Que faire ? Ignorer un mouvement de l’histoire, celui de la diversité culturelle ? Non. Céder à la tentation communautariste? Que nenni ! Et comment réussir donc la quadrature du cercle ?
Il faut faire avec le multiculturalisme, satisfaire les revendications d’identité culturelle. Mais par là même, maintenir – ou exiger, c’est selon – le principe d’adhésion à des valeurs démocratiques communes. C’est ce que Walton appelle la troisième mondialisation, qui a pour trame la culture. C’est le requiem de la mondialisation heureuse, promise par Fukuyama, où l’ennemi serait l’ennui. Parler culture est réconfortant. Mais n’est-il pas réducteur de ne l’aborder que sous l’angle sociologique ? Les us, les mœurs, les parlers, aux atavismes, en fin de compte. Quand on parle culture on sort le pistolet, disait-on, dans une Europe meurtrie. Aujourd’hui, quand on parle pensée, dans le monde de la périphérie, on sort la culture. Buvez votre thé, mangez votre couscous, portez votre caftan ou boubou, comme vous l’entendez, baragouinez votre patois, mais de grâce, n’allez pas plus loin ! Point de grands mots sur la répartition des richesses, la dérive du capitalisme, le cynisme de l’Occident…
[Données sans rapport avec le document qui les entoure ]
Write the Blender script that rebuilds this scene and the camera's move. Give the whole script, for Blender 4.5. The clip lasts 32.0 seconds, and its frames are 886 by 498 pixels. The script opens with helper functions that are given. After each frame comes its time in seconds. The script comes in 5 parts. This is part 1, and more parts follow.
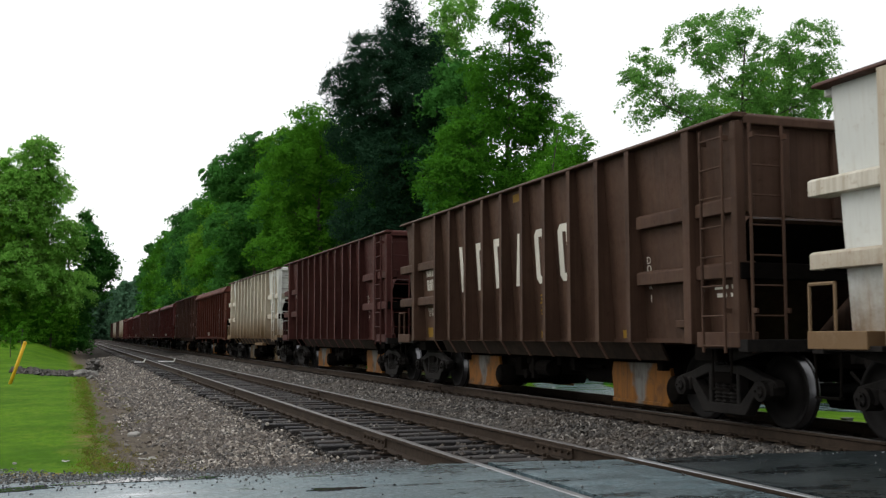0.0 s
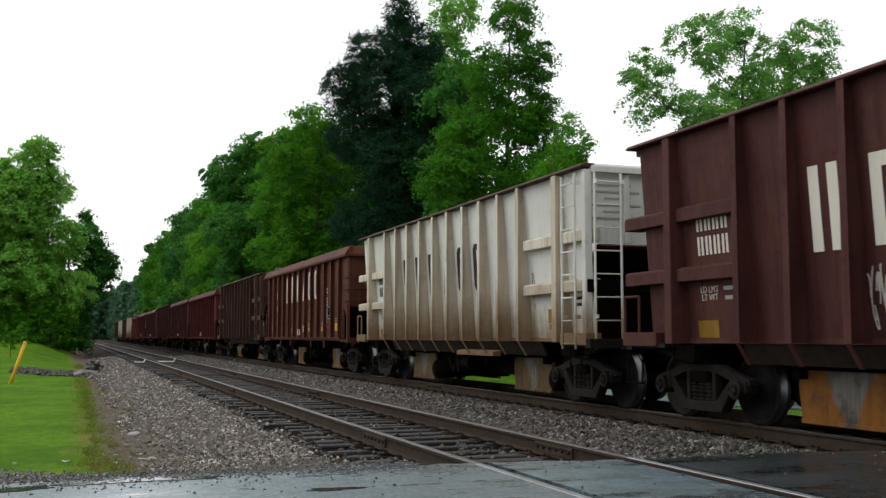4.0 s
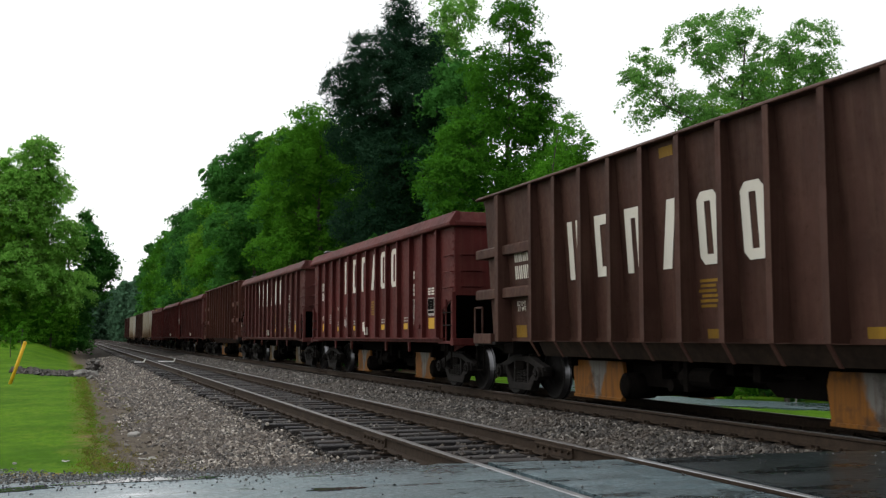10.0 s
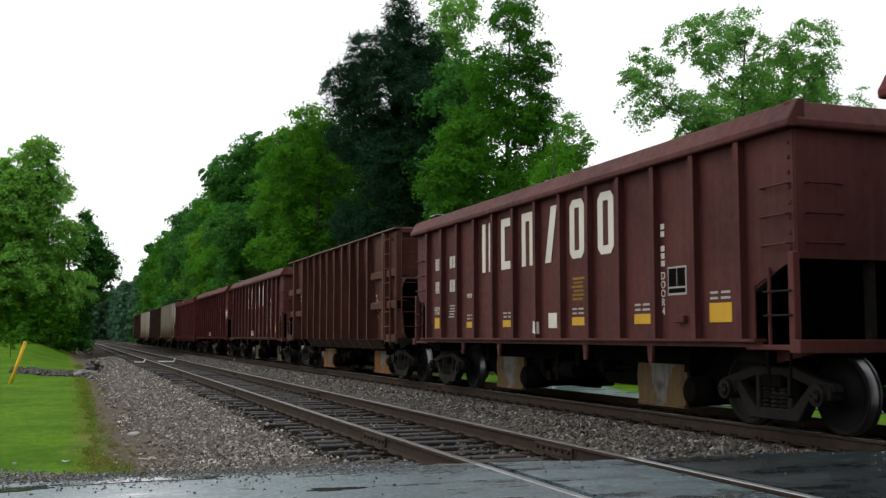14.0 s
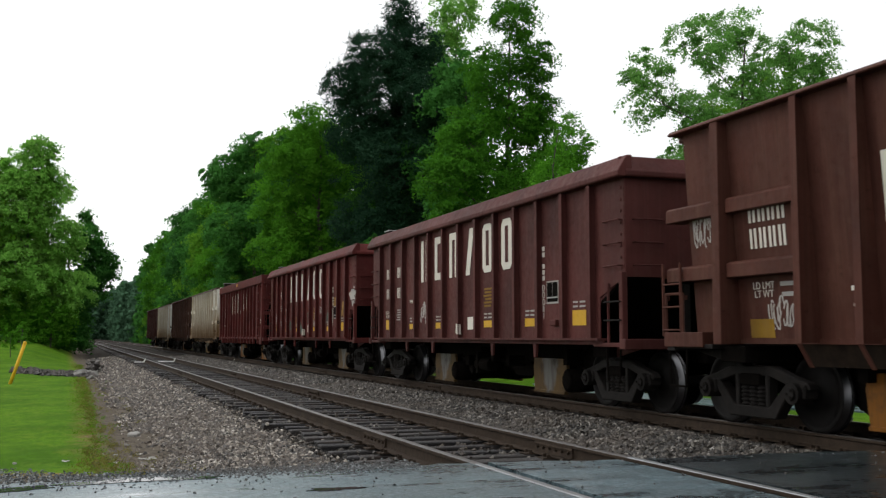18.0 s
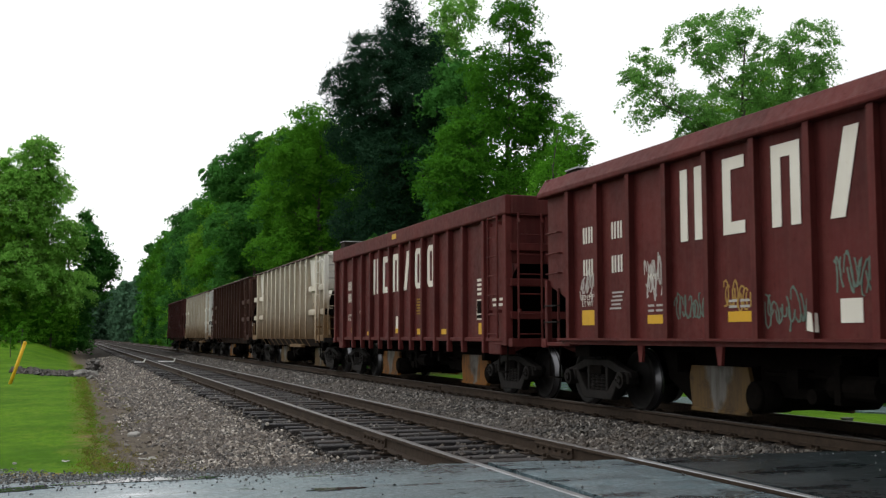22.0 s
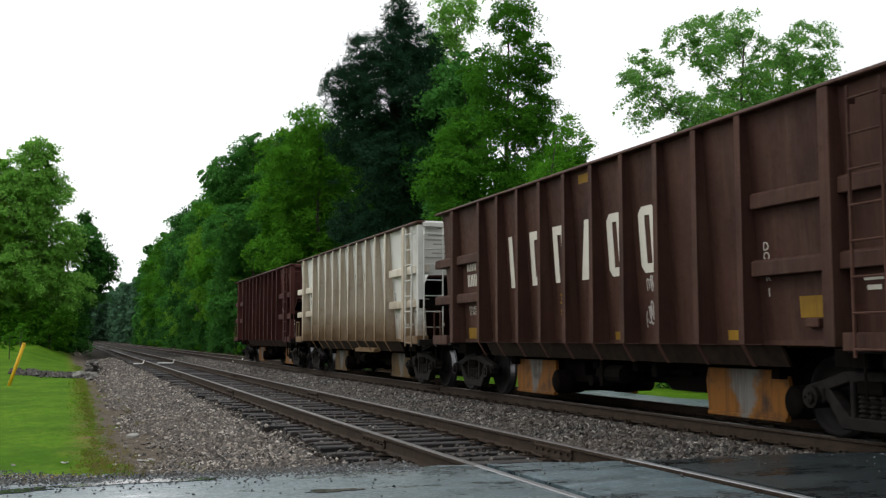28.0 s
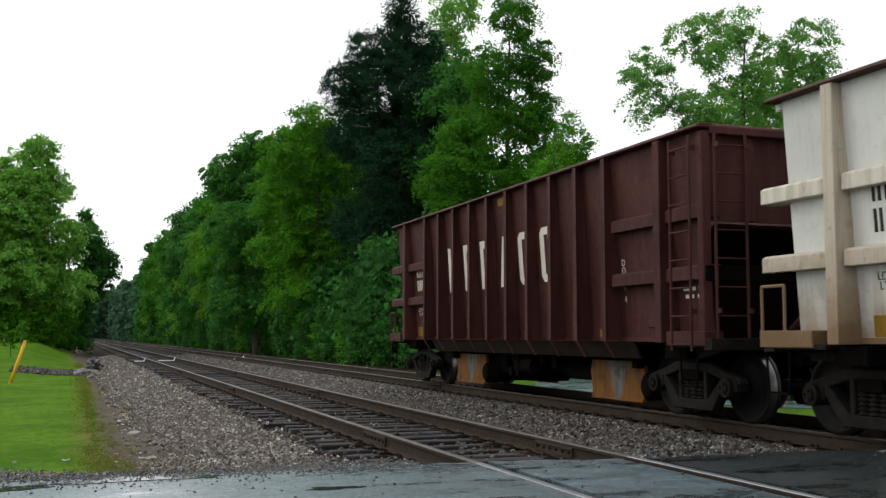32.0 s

C’est déjà énorme qu’on se rende à l’évidence, le leurre post-chute mur de Berlin. L’effet d’annonce de la fin de l’histoire est terminé, l’image ne crée pas l’objet, la technologie réduit la distance certes, mais dresse de nouvelles barrières, l’homme ne vit pas que de pain.
Osons d’aller un peu plus loin. L’Autre est aussi l’Autre lointain, qui pourrait être un partenaire. Allons plus loin encore. Pourquoi ne pas poser de questions, décortiquer des mécanismes ? Réfléchir en somme. Si c’est cela la culture, qu’elle soit la bienvenue.